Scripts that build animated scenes
··········

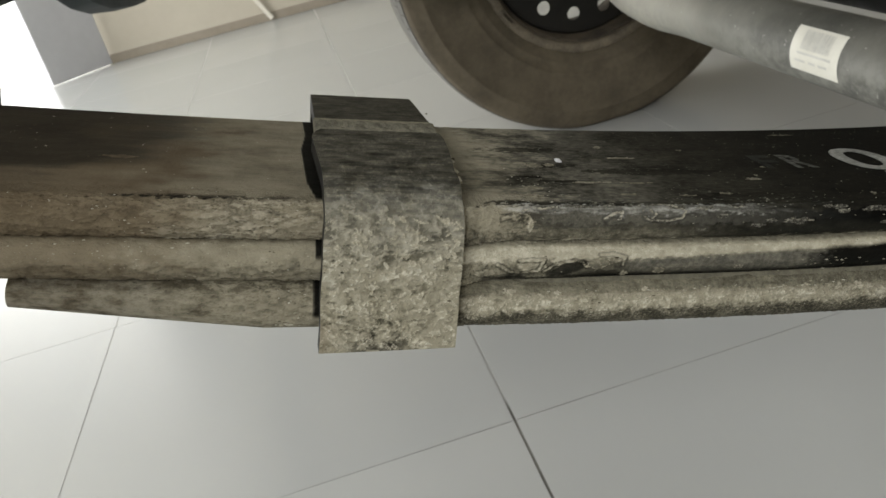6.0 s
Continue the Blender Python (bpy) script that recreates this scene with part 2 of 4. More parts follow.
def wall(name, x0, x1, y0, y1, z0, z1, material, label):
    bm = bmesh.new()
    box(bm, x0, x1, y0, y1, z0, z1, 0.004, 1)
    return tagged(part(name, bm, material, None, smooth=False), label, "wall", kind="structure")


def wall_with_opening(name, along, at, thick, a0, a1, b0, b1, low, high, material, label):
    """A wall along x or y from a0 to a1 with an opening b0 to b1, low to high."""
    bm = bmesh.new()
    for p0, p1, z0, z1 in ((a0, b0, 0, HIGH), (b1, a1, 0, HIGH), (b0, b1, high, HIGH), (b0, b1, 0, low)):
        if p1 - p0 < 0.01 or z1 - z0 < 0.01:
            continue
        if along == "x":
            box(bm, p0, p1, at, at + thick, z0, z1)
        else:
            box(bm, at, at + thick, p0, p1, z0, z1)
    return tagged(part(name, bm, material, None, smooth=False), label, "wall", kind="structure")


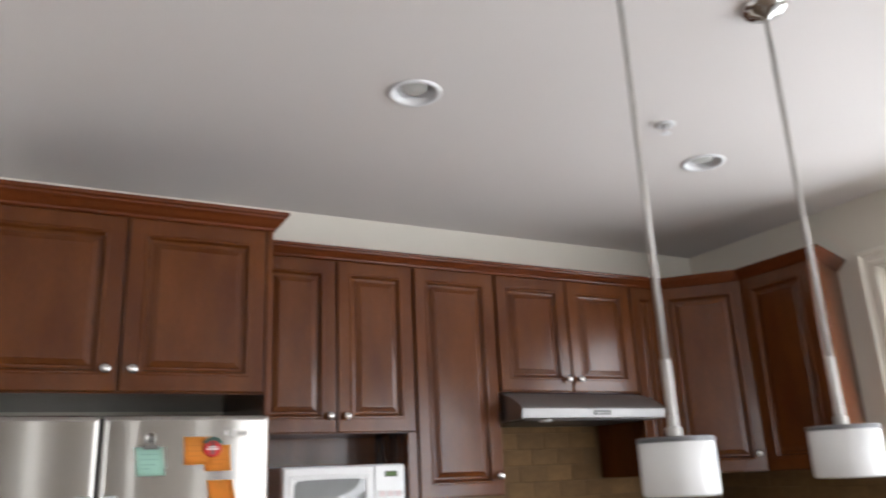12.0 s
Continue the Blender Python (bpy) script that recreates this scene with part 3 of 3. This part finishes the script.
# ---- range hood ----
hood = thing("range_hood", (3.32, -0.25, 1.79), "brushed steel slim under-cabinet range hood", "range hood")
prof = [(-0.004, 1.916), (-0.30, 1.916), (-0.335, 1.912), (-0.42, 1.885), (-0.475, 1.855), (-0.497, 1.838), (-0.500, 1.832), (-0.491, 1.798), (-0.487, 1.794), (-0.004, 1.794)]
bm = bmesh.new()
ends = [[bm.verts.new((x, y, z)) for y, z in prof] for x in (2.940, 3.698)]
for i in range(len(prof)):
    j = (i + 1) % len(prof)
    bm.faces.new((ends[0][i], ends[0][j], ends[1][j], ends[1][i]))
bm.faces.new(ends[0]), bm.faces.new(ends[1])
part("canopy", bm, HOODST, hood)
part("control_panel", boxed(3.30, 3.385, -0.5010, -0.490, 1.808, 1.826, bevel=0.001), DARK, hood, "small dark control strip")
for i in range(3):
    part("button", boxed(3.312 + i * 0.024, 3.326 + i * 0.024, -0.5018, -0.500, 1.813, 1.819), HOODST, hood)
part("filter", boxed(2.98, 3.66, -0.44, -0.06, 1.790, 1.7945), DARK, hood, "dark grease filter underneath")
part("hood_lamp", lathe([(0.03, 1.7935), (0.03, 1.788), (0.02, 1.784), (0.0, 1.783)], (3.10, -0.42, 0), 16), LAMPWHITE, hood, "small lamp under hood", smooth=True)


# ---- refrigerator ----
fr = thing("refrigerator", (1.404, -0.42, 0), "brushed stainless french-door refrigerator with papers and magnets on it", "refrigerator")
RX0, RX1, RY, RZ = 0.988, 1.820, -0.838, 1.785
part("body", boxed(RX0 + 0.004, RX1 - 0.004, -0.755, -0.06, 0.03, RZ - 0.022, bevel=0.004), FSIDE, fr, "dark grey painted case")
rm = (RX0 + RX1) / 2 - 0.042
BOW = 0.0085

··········

• _What you need to do_: Copy all the data exactly as written, but skip any picture.

• _Answer to this task_:
6.0 s
Continue the Blender Python (bpy) script that recreates this scene with part 2 of 4. More parts follow.
def wall(name, x0, x1, y0, y1, z0, z1, material, label):
    bm = bmesh.new()
    box(bm, x0, x1, y0, y1, z0, z1, 0.004, 1)
    return tagged(part(name, bm, material, None, smooth=False), label, "wall", kind="structure")


def wall_with_opening(name, along, at, thick, a0, a1, b0, b1, low, high, material, label):
    """A wall along x or y from a0 to a1 with an opening b0 to b1, low to high."""
    bm = bmesh.new()
    for p0, p1, z0, z1 in ((a0, b0, 0, HIGH), (b1, a1, 0, HIGH), (b0, b1, high, HIGH), (b0, b1, 0, low)):
        if p1 - p0 < 0.01 or z1 - z0 < 0.01:
            continue
        if along == "x":
            box(bm, p0, p1, at, at + thick, z0, z1)
        else:
            box(bm, at, at + thick, p0, p1, z0, z1)
    return tagged(part(name, bm, material, None, smooth=False), label, "wall", kind="structure")


12.0 s
Continue the Blender Python (bpy) script that recreates this scene with part 3 of 3. This part finishes the script.
# ---- range hood ----
hood = thing("range_hood", (3.32, -0.25, 1.79), "brushed steel slim under-cabinet range hood", "range hood")
prof = [(-0.004, 1.916), (-0.30, 1.916), (-0.335, 1.912), (-0.42, 1.885), (-0.475, 1.855), (-0.497, 1.838), (-0.500, 1.832), (-0.491, 1.798), (-0.487, 1.794), (-0.004, 1.794)]
bm = bmesh.new()
ends = [[bm.verts.new((x, y, z)) for y, z in prof] for x in (2.940, 3.698)]
for i in range(len(prof)):
    j = (i + 1) % len(prof)
    bm.faces.new((ends[0][i], ends[0][j], ends[1][j], ends[1][i]))
bm.faces.new(ends[0]), bm.faces.new(ends[1])
part("canopy", bm, HOODST, hood)
part("control_panel", boxed(3.30, 3.385, -0.5010, -0.490, 1.808, 1.826, bevel=0.001), DARK, hood, "small dark control strip")
for i in range(3):
    part("button", boxed(3.312 + i * 0.024, 3.326 + i * 0.024, -0.5018, -0.500, 1.813, 1.819), HOODST, hood)
part("filter", boxed(2.98, 3.66, -0.44, -0.06, 1.790, 1.7945), DARK, hood, "dark grease filter underneath")
part("hood_lamp", lathe([(0.03, 1.7935), (0.03, 1.788), (0.02, 1.784), (0.0, 1.783)], (3.10, -0.42, 0), 16), LAMPWHITE, hood, "small lamp under hood", smooth=True)


# ---- refrigerator ----
fr = thing("refrigerator", (1.404, -0.42, 0), "brushed stainless french-door refrigerator with papers and magnets on it", "refrigerator")
RX0, RX1, RY, RZ = 0.988, 1.820, -0.838, 1.785
part("body", boxed(RX0 + 0.004, RX1 - 0.004, -0.755, -0.06, 0.03, RZ - 0.022, bevel=0.004), FSIDE, fr, "dark grey painted case")
rm = (RX0 + RX1) / 2 - 0.042
BOW = 0.0085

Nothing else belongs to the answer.